Constrained mixture models of growth and remodelling in an infarct left ventricle: A modelling study

Abstract

Myocardial infarction (MI), characterized by the death of myocytes in the myocardium, leads to high morbidity and mortality rates worldwide. The persistent imbalance of biomechanical stress and strain within the myocardium is a critical factor contributing to adverse growth and remodelling (G&R) following MI, such as wall thinning and chamber dilation. This study investigates the structural and functional adaptations of a left ventricle (LV) after MI through the application of a constrained mixture model of G&R. We further examine the effects of fibre dispersion on LV pump performance using this G&R model. Our model successfully reproduces key characteristics of post-MI G&R, including scar thinning, LV cavity dilation and wall stiffening. Pure myofibre G&R after scar maturation could lead to excessive LV dilation with slightly reduced stroke volume. In contrast, pure collagen G&R would result in a significantly reduced stroke volume that will not meet the blood demand of a patient. A moderate increase in fibre dispersion could prevent significant LV dilation and maintain LV stroke volume, which might be beneficial in preserving normal LV pump function.
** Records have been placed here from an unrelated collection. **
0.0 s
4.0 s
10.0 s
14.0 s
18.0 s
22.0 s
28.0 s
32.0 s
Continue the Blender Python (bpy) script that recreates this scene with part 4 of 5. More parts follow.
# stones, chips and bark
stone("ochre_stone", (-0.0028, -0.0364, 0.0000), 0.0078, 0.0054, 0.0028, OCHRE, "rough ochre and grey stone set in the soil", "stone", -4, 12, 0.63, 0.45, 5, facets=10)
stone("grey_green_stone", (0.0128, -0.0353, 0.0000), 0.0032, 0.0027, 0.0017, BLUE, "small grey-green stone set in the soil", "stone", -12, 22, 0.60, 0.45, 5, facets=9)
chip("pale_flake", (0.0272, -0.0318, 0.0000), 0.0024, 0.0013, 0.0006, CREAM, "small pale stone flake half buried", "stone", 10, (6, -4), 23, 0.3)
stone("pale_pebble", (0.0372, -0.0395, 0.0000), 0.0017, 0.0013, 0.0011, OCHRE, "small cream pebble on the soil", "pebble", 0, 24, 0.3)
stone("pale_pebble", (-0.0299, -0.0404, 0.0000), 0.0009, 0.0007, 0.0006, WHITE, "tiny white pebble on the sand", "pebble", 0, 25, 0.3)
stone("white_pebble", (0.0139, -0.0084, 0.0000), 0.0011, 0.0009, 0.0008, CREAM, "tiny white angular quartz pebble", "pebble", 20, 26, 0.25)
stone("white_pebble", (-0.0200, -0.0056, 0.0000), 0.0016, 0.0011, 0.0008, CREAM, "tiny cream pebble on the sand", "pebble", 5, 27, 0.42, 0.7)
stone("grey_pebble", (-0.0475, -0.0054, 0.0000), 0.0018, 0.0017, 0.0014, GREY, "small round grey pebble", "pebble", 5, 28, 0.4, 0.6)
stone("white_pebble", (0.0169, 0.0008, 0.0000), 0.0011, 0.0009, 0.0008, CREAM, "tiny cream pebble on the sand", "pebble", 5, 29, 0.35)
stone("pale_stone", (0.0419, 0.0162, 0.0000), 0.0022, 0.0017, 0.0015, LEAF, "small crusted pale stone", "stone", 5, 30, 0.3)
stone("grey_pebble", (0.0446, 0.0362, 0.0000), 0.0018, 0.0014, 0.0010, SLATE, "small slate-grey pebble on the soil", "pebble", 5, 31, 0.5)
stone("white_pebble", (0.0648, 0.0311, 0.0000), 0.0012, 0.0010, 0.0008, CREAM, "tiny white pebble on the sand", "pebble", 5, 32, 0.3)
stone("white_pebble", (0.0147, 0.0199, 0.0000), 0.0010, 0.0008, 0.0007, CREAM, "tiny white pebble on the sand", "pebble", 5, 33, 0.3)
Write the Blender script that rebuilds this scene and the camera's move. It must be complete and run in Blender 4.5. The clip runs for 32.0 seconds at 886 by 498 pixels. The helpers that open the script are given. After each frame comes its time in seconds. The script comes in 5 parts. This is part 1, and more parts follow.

Whereas excessive dispersion could severely impair active contractility, leading to a much-reduced stroke volume, and ultimately progressing towards heart failure. Future investigations should incorporate the complex interplays between mechanical triggers, biochemical environment and pathological pathways using this constrained mixture theory framework. This approach has the potential to enhance our understanding of cardiac tissue G&R following myocardial infarction, predict LV pump failure due to adverse remodelling, and aid in the assessment of therapeutic strategies in the future.